For those who don’t believe in God, skip to the next paragraph now. Ok, are they gone? Good. Yeah, let me just tell you that God was with me through every single millimeter of all of it. Hard to believe when I was in total agony, but it’s true. He made sure I was taken care of and looked after, he showed me true friendship and love from all who were (and weren’t) around me, and the timing in no way could have been at all more perfect. The tiniest blessing I keep thinking about? My period stopped the day before the injury. Ladies, you realize the significance of that, I’m sure. That’s just one of literally dozens.

So here it is, two months after that stupid disc attempted a prison break, and I experienced only one setback thanks to a premature attempt to strengthen my core muscles in the form of a stomach crunch. Doc had to remind me that setbacks are way more normal than they aren’t, and that as long as I rebounded, I’m still doing well. Today we did some minor exercises during which we found that my brain, nerves and muscles of my left leg still aren’t on the same page the way my right leg is, but it’s all SO MUCH better than it was when we first set out to heal me up. And I still don’t have that MRI, at this point it’s just for curiosity more than need. I cancelled my appointment with a neurosurgeon as well. Doc told me today she thinks I’ll make a full recovery eventually, which is huge because Dylan and I have a plan to set out in an RV full time in about a year or so, after we get married. More on that when it’s official. I realize it’s a matter-of-fact way to talk about that, but I’m too old for surprise proposals. We’re pragmatists with a plan (but no, he hasn’t proposed yet).

Yeah, it’s been a pretty big few months around here…  so thanks for sticking through this long story and arduous journey that’s not even over yet. Laser treatments can only go for 10-15 times before they start to counter their own effects, and I just had number eight today. What happens after, I’m not sure, but I’m down to only one a week from three. It feels like this has been going on far more than two months, I actually typed “three” at first before I looked at the calendar. Four to eight weeks is the general thought of healing time for disc injuries without any major setbacks, and mine wasn’t major. It’s a very, very slow road and re-injury is a constant threat, but where I am today is unrecognizable from where I was on April 21st. There but for the grace of God, go I.

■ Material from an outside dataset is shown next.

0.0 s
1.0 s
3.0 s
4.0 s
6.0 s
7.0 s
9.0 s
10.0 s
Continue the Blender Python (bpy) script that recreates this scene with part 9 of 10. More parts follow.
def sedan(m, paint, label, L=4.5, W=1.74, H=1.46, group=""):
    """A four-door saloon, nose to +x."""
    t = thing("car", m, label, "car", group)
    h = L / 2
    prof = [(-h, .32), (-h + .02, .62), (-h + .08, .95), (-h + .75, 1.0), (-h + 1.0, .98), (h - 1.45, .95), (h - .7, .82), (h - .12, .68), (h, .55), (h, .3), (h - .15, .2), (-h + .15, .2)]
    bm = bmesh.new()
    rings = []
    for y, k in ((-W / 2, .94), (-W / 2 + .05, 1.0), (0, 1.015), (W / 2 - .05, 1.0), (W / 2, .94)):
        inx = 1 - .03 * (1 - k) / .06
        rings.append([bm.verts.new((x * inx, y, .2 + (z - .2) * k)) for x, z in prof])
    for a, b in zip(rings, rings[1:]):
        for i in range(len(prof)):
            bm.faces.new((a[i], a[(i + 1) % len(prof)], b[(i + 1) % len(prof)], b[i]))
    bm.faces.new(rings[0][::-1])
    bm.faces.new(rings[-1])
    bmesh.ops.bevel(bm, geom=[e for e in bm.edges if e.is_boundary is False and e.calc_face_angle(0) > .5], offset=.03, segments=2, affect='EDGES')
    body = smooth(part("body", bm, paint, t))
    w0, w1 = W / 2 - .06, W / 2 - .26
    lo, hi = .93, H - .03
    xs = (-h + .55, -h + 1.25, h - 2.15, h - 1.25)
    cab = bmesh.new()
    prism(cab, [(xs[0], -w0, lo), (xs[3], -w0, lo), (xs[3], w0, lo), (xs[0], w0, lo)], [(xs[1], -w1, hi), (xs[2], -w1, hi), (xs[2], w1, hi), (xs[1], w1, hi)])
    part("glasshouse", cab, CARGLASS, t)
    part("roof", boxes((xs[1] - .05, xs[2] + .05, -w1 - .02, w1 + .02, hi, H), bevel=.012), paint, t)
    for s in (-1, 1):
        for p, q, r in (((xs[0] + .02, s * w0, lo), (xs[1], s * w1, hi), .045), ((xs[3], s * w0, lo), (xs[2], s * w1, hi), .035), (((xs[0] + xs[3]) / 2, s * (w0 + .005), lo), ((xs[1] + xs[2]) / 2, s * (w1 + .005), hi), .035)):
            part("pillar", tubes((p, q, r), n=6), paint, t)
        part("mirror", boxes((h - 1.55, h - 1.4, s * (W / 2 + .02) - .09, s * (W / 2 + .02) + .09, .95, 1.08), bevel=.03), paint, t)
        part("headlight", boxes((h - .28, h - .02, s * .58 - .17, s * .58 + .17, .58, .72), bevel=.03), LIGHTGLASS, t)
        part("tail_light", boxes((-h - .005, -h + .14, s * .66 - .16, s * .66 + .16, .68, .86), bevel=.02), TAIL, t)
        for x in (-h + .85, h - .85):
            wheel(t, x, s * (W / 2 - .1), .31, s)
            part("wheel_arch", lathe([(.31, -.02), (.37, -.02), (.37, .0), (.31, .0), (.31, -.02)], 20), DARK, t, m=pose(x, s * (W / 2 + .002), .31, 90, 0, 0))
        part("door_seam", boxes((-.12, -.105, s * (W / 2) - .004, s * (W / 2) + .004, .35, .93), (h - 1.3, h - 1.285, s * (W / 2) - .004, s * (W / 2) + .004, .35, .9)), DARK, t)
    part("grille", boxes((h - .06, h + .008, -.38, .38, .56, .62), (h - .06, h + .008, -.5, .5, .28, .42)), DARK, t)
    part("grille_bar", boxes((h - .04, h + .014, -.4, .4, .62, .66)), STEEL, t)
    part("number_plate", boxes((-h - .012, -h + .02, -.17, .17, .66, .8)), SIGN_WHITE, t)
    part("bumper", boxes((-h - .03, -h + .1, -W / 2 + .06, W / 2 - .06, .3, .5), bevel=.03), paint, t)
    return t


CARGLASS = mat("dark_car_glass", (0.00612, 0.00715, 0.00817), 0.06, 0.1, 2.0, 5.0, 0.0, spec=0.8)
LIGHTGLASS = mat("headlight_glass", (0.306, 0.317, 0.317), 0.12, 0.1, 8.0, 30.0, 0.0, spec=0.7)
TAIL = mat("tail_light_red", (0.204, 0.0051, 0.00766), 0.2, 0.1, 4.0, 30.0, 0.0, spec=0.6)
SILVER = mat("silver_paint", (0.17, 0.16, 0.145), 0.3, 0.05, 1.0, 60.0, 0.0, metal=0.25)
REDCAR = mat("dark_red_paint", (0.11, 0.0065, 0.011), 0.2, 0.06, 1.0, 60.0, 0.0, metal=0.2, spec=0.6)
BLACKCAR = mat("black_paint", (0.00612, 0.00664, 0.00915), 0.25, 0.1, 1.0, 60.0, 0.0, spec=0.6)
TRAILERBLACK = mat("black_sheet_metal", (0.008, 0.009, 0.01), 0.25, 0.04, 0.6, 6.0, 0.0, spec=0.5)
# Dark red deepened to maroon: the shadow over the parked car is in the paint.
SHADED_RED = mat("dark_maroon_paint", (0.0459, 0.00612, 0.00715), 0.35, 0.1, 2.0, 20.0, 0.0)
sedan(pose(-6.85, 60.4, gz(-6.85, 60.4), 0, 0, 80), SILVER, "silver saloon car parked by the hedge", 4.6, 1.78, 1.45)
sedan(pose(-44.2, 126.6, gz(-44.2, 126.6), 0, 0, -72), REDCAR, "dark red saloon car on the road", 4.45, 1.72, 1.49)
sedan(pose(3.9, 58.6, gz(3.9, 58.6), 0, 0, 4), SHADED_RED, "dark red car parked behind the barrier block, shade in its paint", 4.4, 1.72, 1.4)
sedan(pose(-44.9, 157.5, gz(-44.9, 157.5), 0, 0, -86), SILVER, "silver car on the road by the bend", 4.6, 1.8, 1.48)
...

The lessons I’ve learned are these, just in case heaven forbid it happens to you:

  • Listen to your body. If your back or even more importantly, your nerves bug you, SEE A DOCTOR IMMEDIATELY. Especially if there’s a family history of bad backs and nerve pains – I promise it will get worse untreated
  • Ask for help and accept it even and especially when you think you don’t need it. Let people bring you food, run your errands, do your laundry, wait for you outside the bathroom door in case you need them, let them see you cry and freak out. Be completely honest with yourself and with everyone who needs to know how you’re doing, there is no healing without total honesty
  • Don’t freak out if you’re not insured. Doctors, the ones worth their salt, first and foremost want to see you get better. Be honest about your situation with them too, and get recommendations from people you trust. I will now send everyone I know to my PT and chiro (and I will send no one to my former GP)
  • Part two of that: fire people who aren’t helping you heal. That goes for emotional healing as well as physical. The people closest to you should be offering to help you in some way even if they aren’t physically capable of doing it. If they don’t offer or don’t check in, put them a little further back on your go-to shelf, you can’t depend on them when it counts. Sometimes that even means family
  • Be grateful for your health when you have it and offer help to those without it. As Count Rugen says, if you don’t have your health, you haven’t got anything (is this a kissing book?)